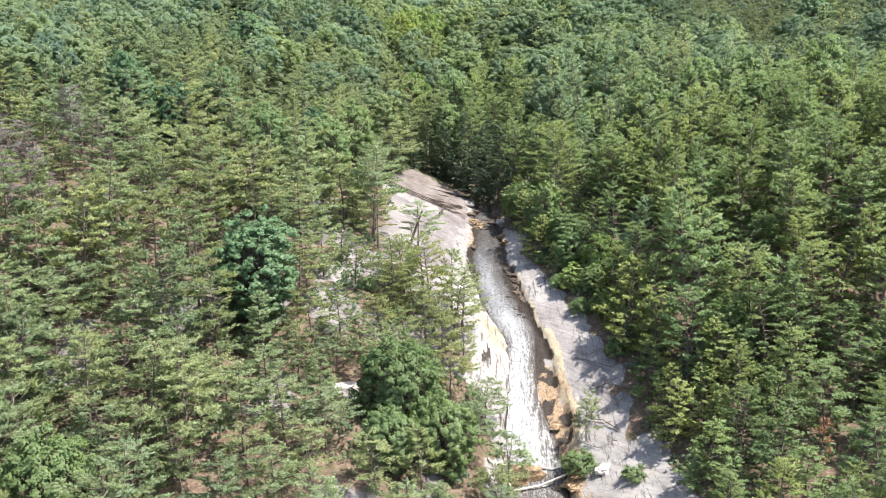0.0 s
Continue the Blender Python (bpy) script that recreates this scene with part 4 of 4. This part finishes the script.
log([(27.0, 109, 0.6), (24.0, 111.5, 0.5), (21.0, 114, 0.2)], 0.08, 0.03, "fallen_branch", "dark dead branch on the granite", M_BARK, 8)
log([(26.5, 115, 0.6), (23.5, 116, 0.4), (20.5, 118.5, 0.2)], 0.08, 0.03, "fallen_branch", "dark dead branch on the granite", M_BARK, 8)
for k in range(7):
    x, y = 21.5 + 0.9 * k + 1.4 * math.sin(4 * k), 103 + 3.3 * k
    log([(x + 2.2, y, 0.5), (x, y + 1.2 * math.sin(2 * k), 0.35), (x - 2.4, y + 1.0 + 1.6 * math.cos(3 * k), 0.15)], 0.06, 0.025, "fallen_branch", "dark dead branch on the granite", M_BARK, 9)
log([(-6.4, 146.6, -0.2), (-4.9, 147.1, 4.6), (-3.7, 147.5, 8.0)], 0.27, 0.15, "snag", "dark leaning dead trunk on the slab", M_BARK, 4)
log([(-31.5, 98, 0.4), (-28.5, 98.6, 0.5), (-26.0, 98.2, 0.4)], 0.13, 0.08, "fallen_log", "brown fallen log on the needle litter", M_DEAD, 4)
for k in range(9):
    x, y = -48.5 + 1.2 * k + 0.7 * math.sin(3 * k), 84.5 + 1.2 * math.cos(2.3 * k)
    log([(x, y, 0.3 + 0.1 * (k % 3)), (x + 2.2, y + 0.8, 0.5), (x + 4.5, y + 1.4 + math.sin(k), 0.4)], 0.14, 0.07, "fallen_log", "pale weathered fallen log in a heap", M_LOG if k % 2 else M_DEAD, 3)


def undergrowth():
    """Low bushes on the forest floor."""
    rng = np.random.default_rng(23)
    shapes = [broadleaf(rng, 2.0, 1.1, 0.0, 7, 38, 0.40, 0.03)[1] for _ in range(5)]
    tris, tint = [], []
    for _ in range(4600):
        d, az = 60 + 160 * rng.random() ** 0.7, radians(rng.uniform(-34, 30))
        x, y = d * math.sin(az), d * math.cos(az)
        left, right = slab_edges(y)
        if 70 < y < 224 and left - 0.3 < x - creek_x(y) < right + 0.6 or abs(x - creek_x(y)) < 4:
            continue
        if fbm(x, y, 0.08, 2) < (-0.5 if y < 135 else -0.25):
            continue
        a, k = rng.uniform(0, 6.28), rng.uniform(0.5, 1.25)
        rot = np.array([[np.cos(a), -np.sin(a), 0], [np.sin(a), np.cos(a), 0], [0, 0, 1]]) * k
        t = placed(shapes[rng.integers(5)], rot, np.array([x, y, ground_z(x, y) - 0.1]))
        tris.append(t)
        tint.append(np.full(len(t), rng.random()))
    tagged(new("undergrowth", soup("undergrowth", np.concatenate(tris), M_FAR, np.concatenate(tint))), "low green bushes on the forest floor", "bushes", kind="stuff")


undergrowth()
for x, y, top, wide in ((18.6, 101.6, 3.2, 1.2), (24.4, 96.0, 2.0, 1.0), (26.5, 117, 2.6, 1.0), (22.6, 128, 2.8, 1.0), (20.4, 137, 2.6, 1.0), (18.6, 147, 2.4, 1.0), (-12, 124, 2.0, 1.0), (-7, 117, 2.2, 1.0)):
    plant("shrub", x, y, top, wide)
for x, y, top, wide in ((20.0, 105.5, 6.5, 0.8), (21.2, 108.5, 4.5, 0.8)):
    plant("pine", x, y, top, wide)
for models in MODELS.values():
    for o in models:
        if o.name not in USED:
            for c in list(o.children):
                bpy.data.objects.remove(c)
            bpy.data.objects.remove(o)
= = = =
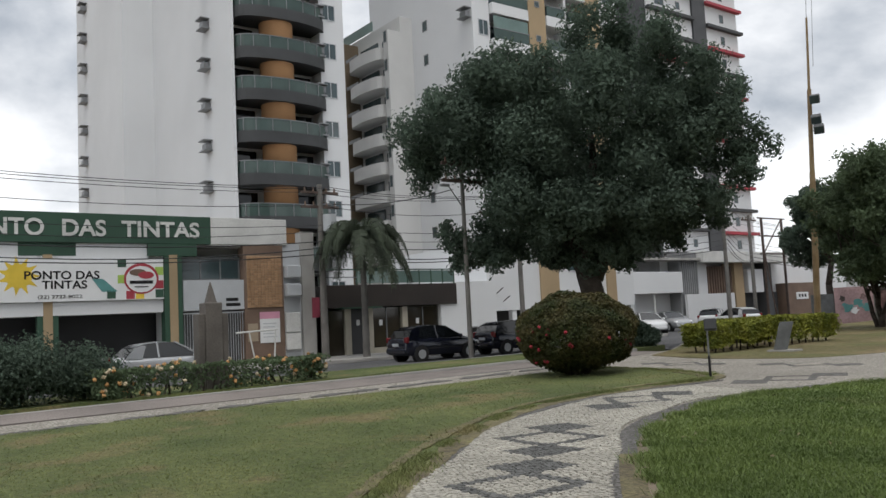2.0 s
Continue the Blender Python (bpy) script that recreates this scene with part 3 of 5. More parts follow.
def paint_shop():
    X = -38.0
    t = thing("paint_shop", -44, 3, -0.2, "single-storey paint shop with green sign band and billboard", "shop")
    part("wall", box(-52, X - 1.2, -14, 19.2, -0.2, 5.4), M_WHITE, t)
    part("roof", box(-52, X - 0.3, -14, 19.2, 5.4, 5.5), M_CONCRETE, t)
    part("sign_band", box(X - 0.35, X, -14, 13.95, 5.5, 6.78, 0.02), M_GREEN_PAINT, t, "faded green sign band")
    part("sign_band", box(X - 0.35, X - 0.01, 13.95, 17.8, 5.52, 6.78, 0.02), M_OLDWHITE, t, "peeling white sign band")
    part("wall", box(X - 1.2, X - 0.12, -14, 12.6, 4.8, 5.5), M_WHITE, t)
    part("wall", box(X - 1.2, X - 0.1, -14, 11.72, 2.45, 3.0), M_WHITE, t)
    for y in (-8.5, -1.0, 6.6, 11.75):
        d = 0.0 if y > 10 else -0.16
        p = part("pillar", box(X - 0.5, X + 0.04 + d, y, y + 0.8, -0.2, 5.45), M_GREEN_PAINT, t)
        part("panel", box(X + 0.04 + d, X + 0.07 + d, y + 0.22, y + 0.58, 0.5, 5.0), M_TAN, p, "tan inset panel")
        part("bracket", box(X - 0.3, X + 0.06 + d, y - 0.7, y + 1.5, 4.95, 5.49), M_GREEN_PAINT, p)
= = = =
# [Task directions]
Within the listing above, extract exactly the lines from the line with "More parts follow." to the line with "5.49), M_GREEN_PAINT, p)", the two named lines included, and no others.

# [Response to the exercise]
Continue the Blender Python (bpy) script that recreates this scene with part 3 of 5. More parts follow.
def paint_shop():
    X = -38.0
    t = thing("paint_shop", -44, 3, -0.2, "single-storey paint shop with green sign band and billboard", "shop")
    part("wall", box(-52, X - 1.2, -14, 19.2, -0.2, 5.4), M_WHITE, t)
    part("roof", box(-52, X - 0.3, -14, 19.2, 5.4, 5.5), M_CONCRETE, t)
    part("sign_band", box(X - 0.35, X, -14, 13.95, 5.5, 6.78, 0.02), M_GREEN_PAINT, t, "faded green sign band")
    part("sign_band", box(X - 0.35, X - 0.01, 13.95, 17.8, 5.52, 6.78, 0.02), M_OLDWHITE, t, "peeling white sign band")
    part("wall", box(X - 1.2, X - 0.12, -14, 12.6, 4.8, 5.5), M_WHITE, t)
    part("wall", box(X - 1.2, X - 0.1, -14, 11.72, 2.45, 3.0), M_WHITE, t)
    for y in (-8.5, -1.0, 6.6, 11.75):
        d = 0.0 if y > 10 else -0.16
        p = part("pillar", box(X - 0.5, X + 0.04 + d, y, y + 0.8, -0.2, 5.45), M_GREEN_PAINT, t)
        part("panel", box(X + 0.04 + d, X + 0.07 + d, y + 0.22, y + 0.58, 0.5, 5.0), M_TAN, p, "tan inset panel")
        part("bracket", box(X - 0.3, X + 0.06 + d, y - 0.7, y + 1.5, 4.95, 5.49), M_GREEN_PAINT, p)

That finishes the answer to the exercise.